### EXERCISE DETAILS
Exclude the pictures, then copy all remaining records exactly.

### EXTRACTED INFORMATION
◆ ◆ ◆ ◆
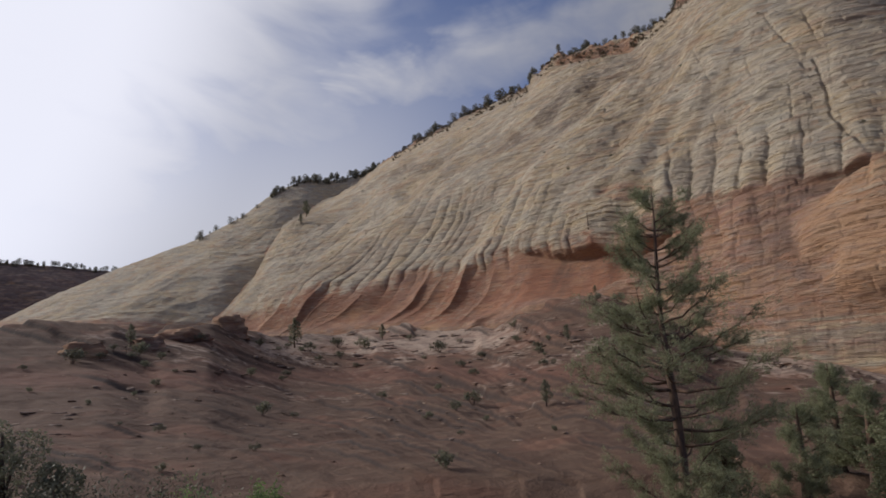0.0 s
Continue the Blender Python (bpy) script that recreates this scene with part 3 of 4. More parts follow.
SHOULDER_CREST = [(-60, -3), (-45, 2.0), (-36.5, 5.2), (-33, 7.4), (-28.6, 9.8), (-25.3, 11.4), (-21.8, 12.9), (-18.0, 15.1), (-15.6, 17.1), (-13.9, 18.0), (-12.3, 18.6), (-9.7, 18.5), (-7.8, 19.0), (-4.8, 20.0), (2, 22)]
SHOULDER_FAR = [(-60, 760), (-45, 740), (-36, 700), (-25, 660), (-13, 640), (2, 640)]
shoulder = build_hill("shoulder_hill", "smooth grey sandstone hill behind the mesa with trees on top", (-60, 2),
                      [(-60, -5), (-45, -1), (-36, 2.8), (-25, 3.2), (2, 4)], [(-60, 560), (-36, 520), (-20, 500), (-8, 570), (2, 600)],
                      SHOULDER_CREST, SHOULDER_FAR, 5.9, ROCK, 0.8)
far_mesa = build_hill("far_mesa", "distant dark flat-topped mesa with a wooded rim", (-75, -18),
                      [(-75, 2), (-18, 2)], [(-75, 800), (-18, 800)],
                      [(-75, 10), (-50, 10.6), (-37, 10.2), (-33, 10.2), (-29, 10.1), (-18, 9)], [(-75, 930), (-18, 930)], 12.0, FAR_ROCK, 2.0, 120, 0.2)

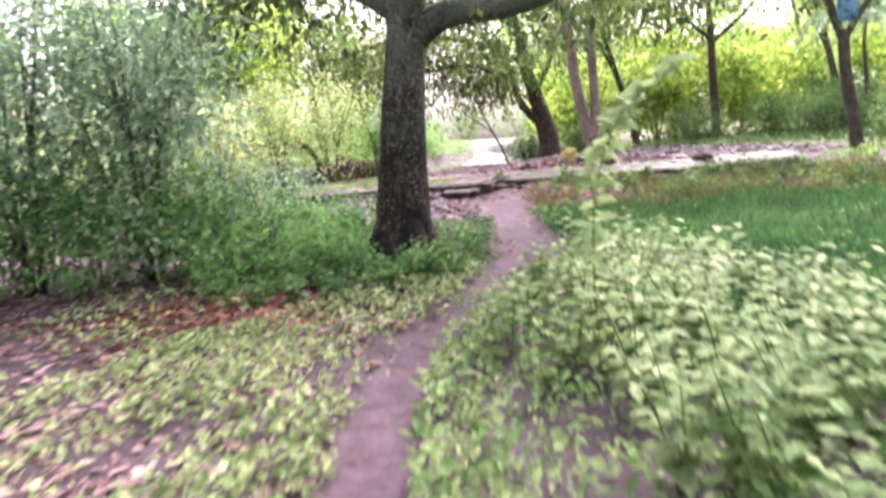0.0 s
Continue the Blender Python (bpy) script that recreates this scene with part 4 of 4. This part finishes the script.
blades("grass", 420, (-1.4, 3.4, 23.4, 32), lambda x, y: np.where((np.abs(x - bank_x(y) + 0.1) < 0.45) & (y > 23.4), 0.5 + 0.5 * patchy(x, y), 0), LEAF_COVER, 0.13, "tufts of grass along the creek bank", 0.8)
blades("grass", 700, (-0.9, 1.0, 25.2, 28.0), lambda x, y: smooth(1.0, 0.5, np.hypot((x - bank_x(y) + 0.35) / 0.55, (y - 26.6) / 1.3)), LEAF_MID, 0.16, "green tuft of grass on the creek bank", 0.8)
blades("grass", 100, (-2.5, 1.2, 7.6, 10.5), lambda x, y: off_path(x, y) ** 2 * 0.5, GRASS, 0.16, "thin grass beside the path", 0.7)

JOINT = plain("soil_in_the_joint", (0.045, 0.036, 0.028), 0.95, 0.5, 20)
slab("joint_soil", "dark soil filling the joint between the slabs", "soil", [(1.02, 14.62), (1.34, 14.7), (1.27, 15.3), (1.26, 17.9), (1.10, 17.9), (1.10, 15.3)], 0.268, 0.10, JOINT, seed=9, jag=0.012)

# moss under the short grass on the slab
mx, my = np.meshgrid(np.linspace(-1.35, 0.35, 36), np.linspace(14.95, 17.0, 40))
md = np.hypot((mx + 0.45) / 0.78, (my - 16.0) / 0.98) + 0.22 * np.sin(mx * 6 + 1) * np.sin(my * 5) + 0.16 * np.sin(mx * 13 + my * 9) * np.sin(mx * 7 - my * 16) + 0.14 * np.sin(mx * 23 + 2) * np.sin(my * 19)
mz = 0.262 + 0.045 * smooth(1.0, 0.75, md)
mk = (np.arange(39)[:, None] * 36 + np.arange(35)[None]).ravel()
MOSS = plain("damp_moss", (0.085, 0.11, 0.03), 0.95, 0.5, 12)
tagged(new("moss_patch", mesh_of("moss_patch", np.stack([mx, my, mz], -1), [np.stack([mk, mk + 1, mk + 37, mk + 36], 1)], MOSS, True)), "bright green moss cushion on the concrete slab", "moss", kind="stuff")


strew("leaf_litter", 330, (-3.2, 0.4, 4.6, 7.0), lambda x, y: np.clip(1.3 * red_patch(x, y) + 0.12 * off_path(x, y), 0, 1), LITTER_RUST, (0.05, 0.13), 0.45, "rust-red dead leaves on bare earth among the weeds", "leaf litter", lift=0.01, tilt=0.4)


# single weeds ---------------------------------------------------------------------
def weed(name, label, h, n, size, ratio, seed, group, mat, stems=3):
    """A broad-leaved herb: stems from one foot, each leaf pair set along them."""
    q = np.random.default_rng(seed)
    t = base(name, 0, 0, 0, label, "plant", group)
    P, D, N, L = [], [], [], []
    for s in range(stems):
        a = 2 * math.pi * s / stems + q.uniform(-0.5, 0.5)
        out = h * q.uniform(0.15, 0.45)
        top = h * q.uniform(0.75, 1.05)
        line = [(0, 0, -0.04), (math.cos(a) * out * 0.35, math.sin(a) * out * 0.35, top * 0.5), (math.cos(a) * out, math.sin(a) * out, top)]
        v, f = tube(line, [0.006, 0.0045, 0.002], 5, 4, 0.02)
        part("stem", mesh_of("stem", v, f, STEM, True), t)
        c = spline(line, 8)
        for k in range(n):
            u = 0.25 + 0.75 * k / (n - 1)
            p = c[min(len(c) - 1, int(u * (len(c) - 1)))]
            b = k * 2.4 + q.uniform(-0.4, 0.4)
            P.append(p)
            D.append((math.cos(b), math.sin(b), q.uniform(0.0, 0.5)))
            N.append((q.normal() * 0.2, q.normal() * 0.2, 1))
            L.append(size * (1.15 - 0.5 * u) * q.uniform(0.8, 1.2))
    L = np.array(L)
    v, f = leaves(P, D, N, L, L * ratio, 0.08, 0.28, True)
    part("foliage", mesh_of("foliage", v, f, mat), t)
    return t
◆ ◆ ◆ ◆
### WRITTEN ANSWER
0.0 s
Continue the Blender Python (bpy) script that recreates this scene with part 3 of 4. More parts follow.
SHOULDER_CREST = [(-60, -3), (-45, 2.0), (-36.5, 5.2), (-33, 7.4), (-28.6, 9.8), (-25.3, 11.4), (-21.8, 12.9), (-18.0, 15.1), (-15.6, 17.1), (-13.9, 18.0), (-12.3, 18.6), (-9.7, 18.5), (-7.8, 19.0), (-4.8, 20.0), (2, 22)]
SHOULDER_FAR = [(-60, 760), (-45, 740), (-36, 700), (-25, 660), (-13, 640), (2, 640)]
shoulder = build_hill("shoulder_hill", "smooth grey sandstone hill behind the mesa with trees on top", (-60, 2),
                      [(-60, -5), (-45, -1), (-36, 2.8), (-25, 3.2), (2, 4)], [(-60, 560), (-36, 520), (-20, 500), (-8, 570), (2, 600)],
                      SHOULDER_CREST, SHOULDER_FAR, 5.9, ROCK, 0.8)
far_mesa = build_hill("far_mesa", "distant dark flat-topped mesa with a wooded rim", (-75, -18),
                      [(-75, 2), (-18, 2)], [(-75, 800), (-18, 800)],
                      [(-75, 10), (-50, 10.6), (-37, 10.2), (-33, 10.2), (-29, 10.1), (-18, 9)], [(-75, 930), (-18, 930)], 12.0, FAR_ROCK, 2.0, 120, 0.2)

0.0 s
Continue the Blender Python (bpy) script that recreates this scene with part 4 of 4. This part finishes the script.
blades("grass", 420, (-1.4, 3.4, 23.4, 32), lambda x, y: np.where((np.abs(x - bank_x(y) + 0.1) < 0.45) & (y > 23.4), 0.5 + 0.5 * patchy(x, y), 0), LEAF_COVER, 0.13, "tufts of grass along the creek bank", 0.8)
blades("grass", 700, (-0.9, 1.0, 25.2, 28.0), lambda x, y: smooth(1.0, 0.5, np.hypot((x - bank_x(y) + 0.35) / 0.55, (y - 26.6) / 1.3)), LEAF_MID, 0.16, "green tuft of grass on the creek bank", 0.8)
blades("grass", 100, (-2.5, 1.2, 7.6, 10.5), lambda x, y: off_path(x, y) ** 2 * 0.5, GRASS, 0.16, "thin grass beside the path", 0.7)

JOINT = plain("soil_in_the_joint", (0.045, 0.036, 0.028), 0.95, 0.5, 20)
slab("joint_soil", "dark soil filling the joint between the slabs", "soil", [(1.02, 14.62), (1.34, 14.7), (1.27, 15.3), (1.26, 17.9), (1.10, 17.9), (1.10, 15.3)], 0.268, 0.10, JOINT, seed=9, jag=0.012)

# moss under the short grass on the slab
mx, my = np.meshgrid(np.linspace(-1.35, 0.35, 36), np.linspace(14.95, 17.0, 40))
md = np.hypot((mx + 0.45) / 0.78, (my - 16.0) / 0.98) + 0.22 * np.sin(mx * 6 + 1) * np.sin(my * 5) + 0.16 * np.sin(mx * 13 + my * 9) * np.sin(mx * 7 - my * 16) + 0.14 * np.sin(mx * 23 + 2) * np.sin(my * 19)
mz = 0.262 + 0.045 * smooth(1.0, 0.75, md)
mk = (np.arange(39)[:, None] * 36 + np.arange(35)[None]).ravel()
MOSS = plain("damp_moss", (0.085, 0.11, 0.03), 0.95, 0.5, 12)
tagged(new("moss_patch", mesh_of("moss_patch", np.stack([mx, my, mz], -1), [np.stack([mk, mk + 1, mk + 37, mk + 36], 1)], MOSS, True)), "bright green moss cushion on the concrete slab", "moss", kind="stuff")


strew("leaf_litter", 330, (-3.2, 0.4, 4.6, 7.0), lambda x, y: np.clip(1.3 * red_patch(x, y) + 0.12 * off_path(x, y), 0, 1), LITTER_RUST, (0.05, 0.13), 0.45, "rust-red dead leaves on bare earth among the weeds", "leaf litter", lift=0.01, tilt=0.4)


# single weeds ---------------------------------------------------------------------
def weed(name, label, h, n, size, ratio, seed, group, mat, stems=3):
    """A broad-leaved herb: stems from one foot, each leaf pair set along them."""
    q = np.random.default_rng(seed)
    t = base(name, 0, 0, 0, label, "plant", group)
    P, D, N, L = [], [], [], []
    for s in range(stems):
        a = 2 * math.pi * s / stems + q.uniform(-0.5, 0.5)
        out = h * q.uniform(0.15, 0.45)
        top = h * q.uniform(0.75, 1.05)
        line = [(0, 0, -0.04), (math.cos(a) * out * 0.35, math.sin(a) * out * 0.35, top * 0.5), (math.cos(a) * out, math.sin(a) * out, top)]
        v, f = tube(line, [0.006, 0.0045, 0.002], 5, 4, 0.02)
        part("stem", mesh_of("stem", v, f, STEM, True), t)
        c = spline(line, 8)
        for k in range(n):
            u = 0.25 + 0.75 * k / (n - 1)
            p = c[min(len(c) - 1, int(u * (len(c) - 1)))]
            b = k * 2.4 + q.uniform(-0.4, 0.4)
            P.append(p)
            D.append((math.cos(b), math.sin(b), q.uniform(0.0, 0.5)))
            N.append((q.normal() * 0.2, q.normal() * 0.2, 1))
            L.append(size * (1.15 - 0.5 * u) * q.uniform(0.8, 1.2))
    L = np.array(L)
    v, f = leaves(P, D, N, L, L * ratio, 0.08, 0.28, True)
    part("foliage", mesh_of("foliage", v, f, mat), t)
    return t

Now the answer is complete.